Question

I would like to check if a std::thread has finished execution. Searching stackoverflow I found the following question which addresses this issue. The accepted answer proposes having the worker thread set a variable right before exiting and having the main thread check this variable. Here is a minimal working example of such a solution:

#include <unistd.h>
#include <thread>

void work( bool* signal_finished ) {
  sleep( 5 );
  *signal_finished = true;
}

int main()
{
  bool thread_finished = false;
  std::thread worker(work, &thread_finished);

  while ( !thread_finished ) {
    // do some own work until the thread has finished ...
  }

  worker.join();
}

Someone who commented on the accepted answer claims that one cannot use a simple bool variable as a signal, the code was broken without a memory barrier and using std::atomic<bool> would be correct. My initial guess is that this is wrong and a simple bool is sufficient, but I want to make sure I'm not missing something. Does the above code need a std::atomic<bool> in order to be correct?

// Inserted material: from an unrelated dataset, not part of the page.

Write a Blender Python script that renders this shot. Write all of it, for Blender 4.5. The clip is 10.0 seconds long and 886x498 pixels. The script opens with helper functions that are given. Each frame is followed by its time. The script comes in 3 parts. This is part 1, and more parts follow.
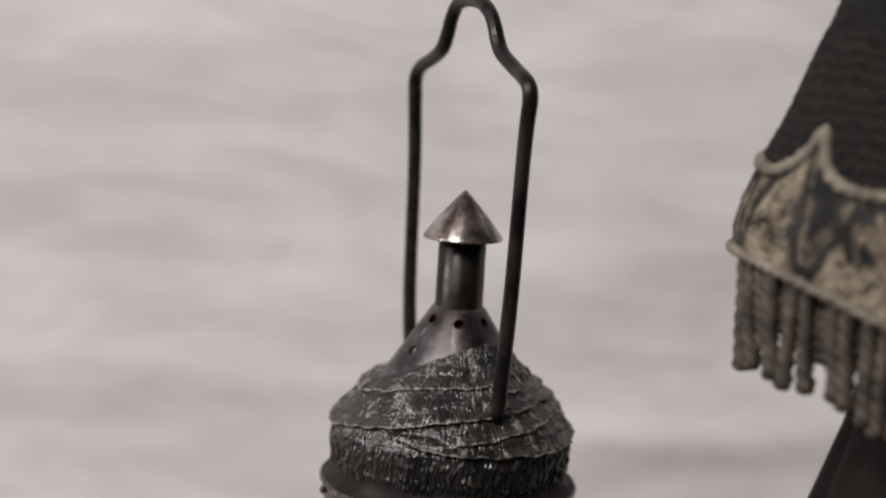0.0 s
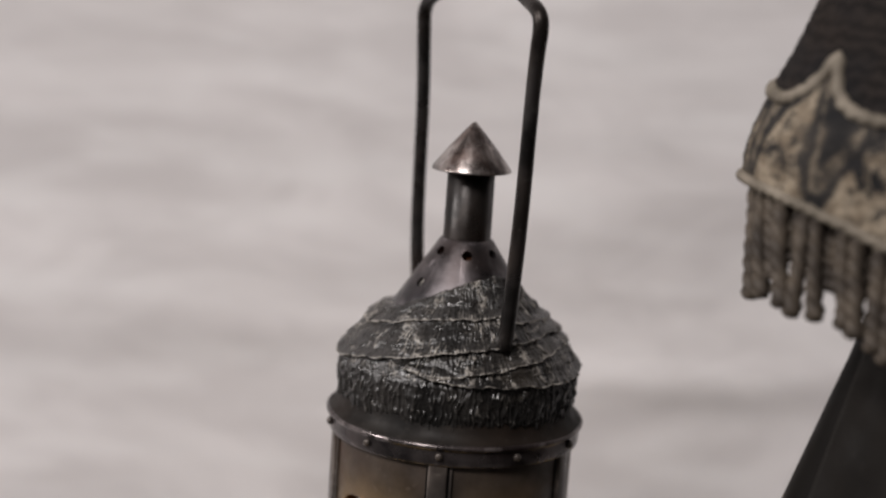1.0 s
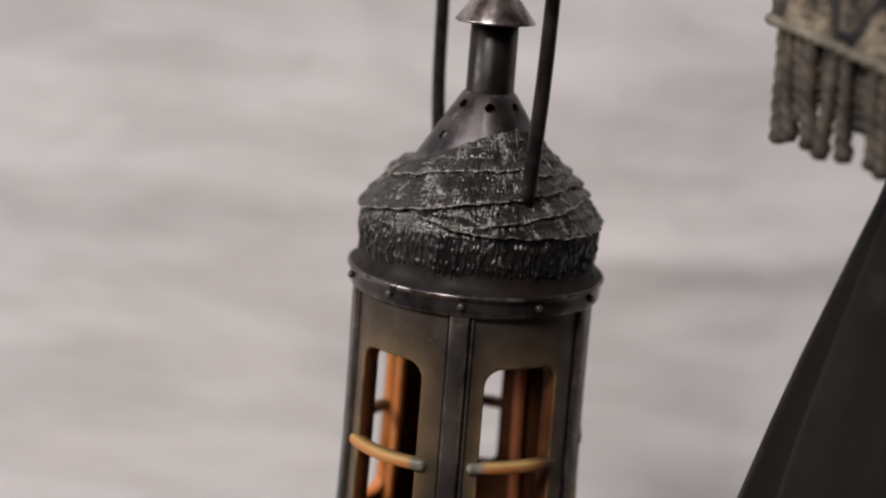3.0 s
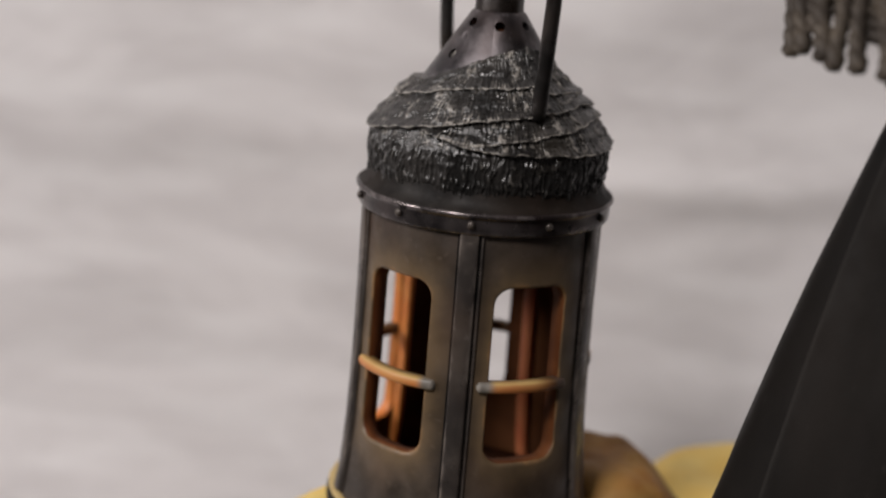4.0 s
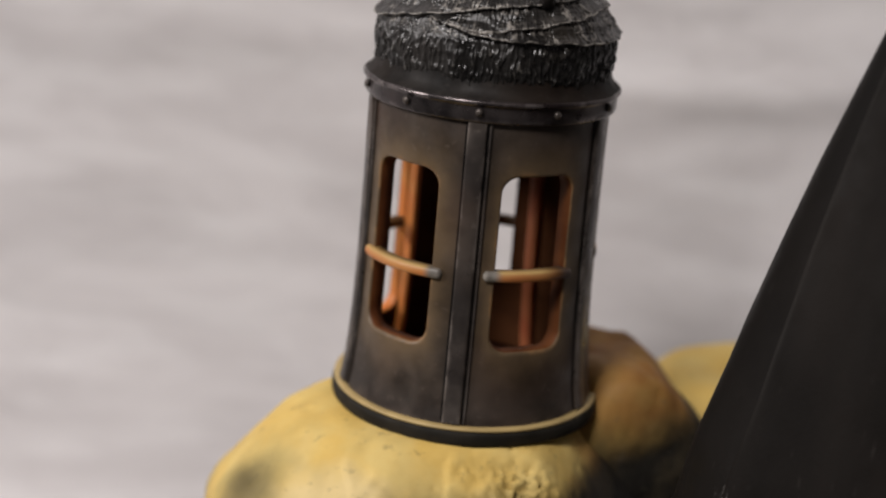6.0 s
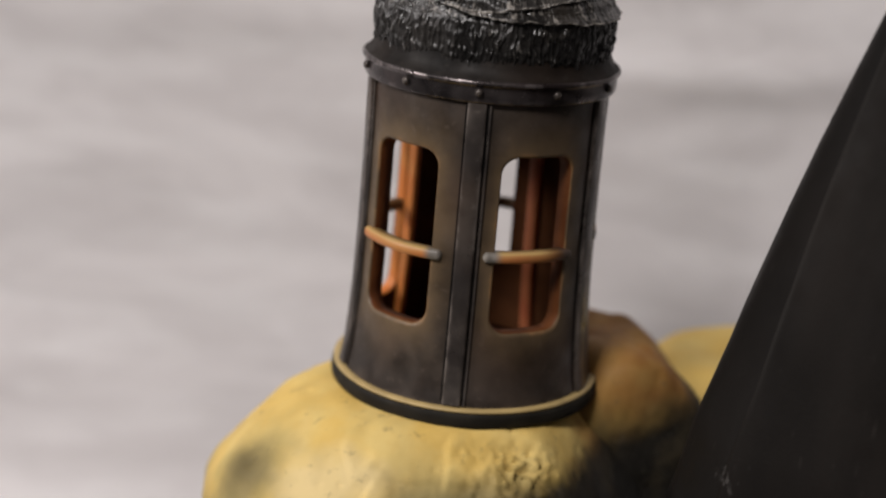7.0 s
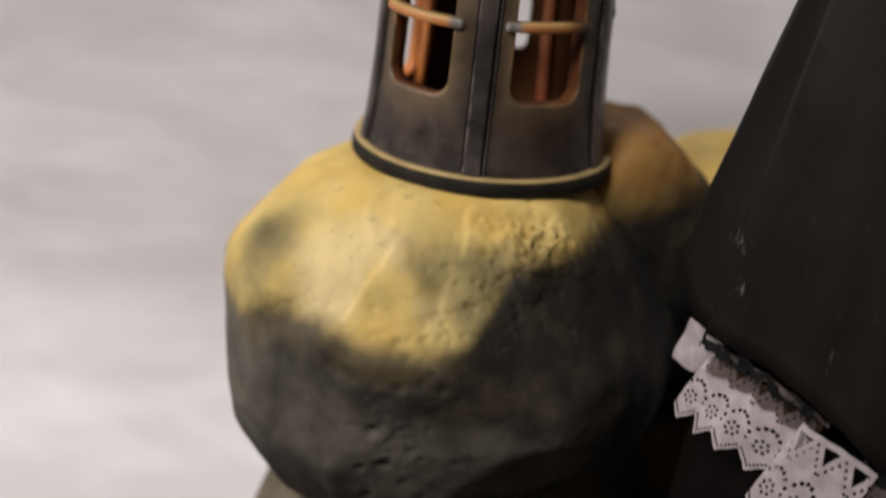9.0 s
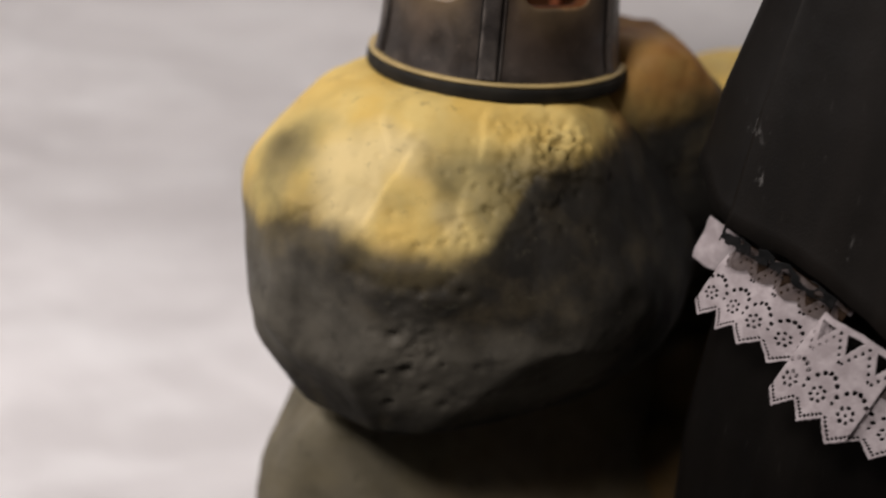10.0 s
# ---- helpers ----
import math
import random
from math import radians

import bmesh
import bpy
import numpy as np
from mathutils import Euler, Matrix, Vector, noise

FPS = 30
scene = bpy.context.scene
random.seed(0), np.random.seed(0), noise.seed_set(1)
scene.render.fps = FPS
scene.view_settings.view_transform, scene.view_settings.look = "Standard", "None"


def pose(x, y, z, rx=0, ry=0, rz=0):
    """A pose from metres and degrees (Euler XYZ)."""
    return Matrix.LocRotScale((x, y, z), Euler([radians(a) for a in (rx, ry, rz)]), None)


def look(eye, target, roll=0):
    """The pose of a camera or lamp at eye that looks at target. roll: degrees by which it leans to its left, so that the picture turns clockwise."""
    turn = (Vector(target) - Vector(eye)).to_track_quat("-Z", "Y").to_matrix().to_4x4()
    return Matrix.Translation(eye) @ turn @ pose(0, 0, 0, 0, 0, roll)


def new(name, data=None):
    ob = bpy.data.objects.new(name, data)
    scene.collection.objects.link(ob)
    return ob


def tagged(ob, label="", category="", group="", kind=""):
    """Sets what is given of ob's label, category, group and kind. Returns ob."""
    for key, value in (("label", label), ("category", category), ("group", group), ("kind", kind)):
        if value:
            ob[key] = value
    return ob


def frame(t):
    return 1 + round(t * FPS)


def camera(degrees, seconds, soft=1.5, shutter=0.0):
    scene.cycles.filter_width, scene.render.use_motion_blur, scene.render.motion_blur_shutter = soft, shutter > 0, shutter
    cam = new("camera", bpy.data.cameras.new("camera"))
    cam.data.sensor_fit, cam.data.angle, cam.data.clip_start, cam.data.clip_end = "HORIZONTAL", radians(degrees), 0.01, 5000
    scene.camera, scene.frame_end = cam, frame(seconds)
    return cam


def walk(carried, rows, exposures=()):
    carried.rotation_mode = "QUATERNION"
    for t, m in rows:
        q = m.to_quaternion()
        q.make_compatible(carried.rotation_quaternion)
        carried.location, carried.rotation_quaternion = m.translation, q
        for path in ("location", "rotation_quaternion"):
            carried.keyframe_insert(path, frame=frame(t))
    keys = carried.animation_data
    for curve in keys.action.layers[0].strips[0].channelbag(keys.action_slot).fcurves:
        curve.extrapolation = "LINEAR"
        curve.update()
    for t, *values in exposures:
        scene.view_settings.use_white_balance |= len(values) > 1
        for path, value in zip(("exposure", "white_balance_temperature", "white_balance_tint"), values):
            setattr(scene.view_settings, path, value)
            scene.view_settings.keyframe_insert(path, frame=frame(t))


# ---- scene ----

Let's assume the main thread and the worker are running on different CPUs in different sockets. What I think would happen is, that the main thread reads thread_finished from its CPU's cache. When the worker updates it, the cache coherency protocol takes care of writing the workers change to global memory and invalidating the main thread's CPU's cache so it has to read the updated value from global memory. Isn't the whole point of cache coherence to make code like the above just work?

Was it helpful?

Solution

Someone who commented on the accepted answer claims that one cannot use a simple bool variable as a signal, the code was broken without a memory barrier and using std::atomic would be correct.

The commenter is right: a simple bool is insufficient, because non-atomic writes from the thread that sets thread_finished to true can be re-ordered.

Consider a thread that sets a static variable x to some very important number, and then signals its exit, like this:

x = 42;
thread_finished = true;

When your main thread sees thread_finished set to true, it assumes that the worker thread has finished. However, when your main thread examines x, it may find it set to a wrong number, because the two writes above have been re-ordered.

Of course this is only a simplified example to illustrate the general problem. Using std::atomic for your thread_finished variable adds a memory barrier, making sure that all writes before it are done. This fixes the potential problem of out-of-order writes.

Another issue is that reads to non-volatile variables can be optimized out, so the main thread would never notice the change in the thread_finished flag.


Important note: making your thread_finished volatile is not going to fix the problem; in fact, volatile should not be used in conjunction with threading - it is intended for working with memory-mapped hardware.

OTHER TIPS

Using a raw bool is not sufficient.

The execution of a program contains a data race if it contains two conflicting actions in different threads, at least one of which is not atomic, and neither happens before the other. Any such data race results in undefined behavior. § 1.10 p21

Two expression evaluations conflict if one of them modifies a memory location (1.7) and the other one accesses or modifies the same memory location. § 1.10 p4

Your program contains a data race where the worker thread writes to the bool and the main thread reads from it, but there is no formal happens-before relation between the operations.

There are a number of different ways to avoid the data race, including using std::atomic<bool> with appropriate memory orderings, using a memory barrier, or replacing the bool with a condition variable.

It's not ok. Optimizer can optimize

  while ( !thread_finished ) {
    // do some own work until the thread has finished ...
  }

to:

  if(!thread_finished)
    while (1) {
      // do some own work until the thread has finished ...
    }

assuming it can prove, that "some own work" doesn't change thread_finished.

Cache coherency algorithms are not present everywhere, nor are they perfect. The issue surrounding thread_finished is that one thread tries to write a value to it while another thread tries to read it. This is a data race, and if the accesses are not sequenced, it results in undefined behavior.